Seven years, two months, two weeks, and three days ago, I got on a plane with my family.
We had eight suitcases, containing clothes and shoes, linens, toys, books, laptops. Everything we would need to sustain us until the rest of our things – our beloved dining room set, bookcases, kitchen items, even more books and toys – arrived at our new home, that we had previously selected and rented. We had assistance on the ground from family and friends as we got through what I jokingly deemed “the worst vacation ever – we’re spending it in banks and offices.”
But my immigration story is not like many stories. It started in safety and comfort and ended in safety and comfort. I have two passports. My new government offers me money for my children, gives me health insurance at affordable rates, and allows me many freedoms.
My old government also allowed me many freedoms. I lived there in safety, had jobs and friends and a place to live. I worshiped as I pleased. Privilege can cross continents.
This isn’t about me.
This is about the people who are fleeing for their lives because their countries are literally burning down around them.
This is about the people whose religion, gender, race, orientation, political affiliation, or status are persecuted in their hometowns.
The people who just want to be able to see the sun and walk around without fear of being hurt. Who want to be able to get a job and put food on the table.
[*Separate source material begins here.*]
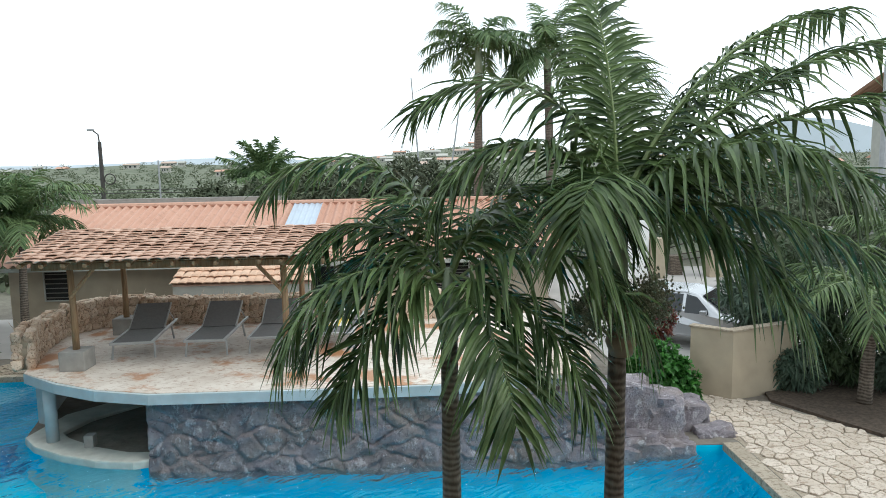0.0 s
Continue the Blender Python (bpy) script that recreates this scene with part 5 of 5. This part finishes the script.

To practice their religion, raise kids, love, learn, and live.
While my privilege as an immigrant is so obvious it’s nearly blinding, I think these are some things that I share with other immigrants:
- I want to “do right” by my new country.
- I want to serve it.
- I want to make it better.
- I see its flaws, but I am nevertheless so happy to be a part of it.
- I want my children to be a part of it, to be fully fluent in its language and culture in a way I will never be.
- I want to be from here, not see this place as a way station.
The idea that immigrants, especially people who are seeking refuge, are poison is poisonous to me.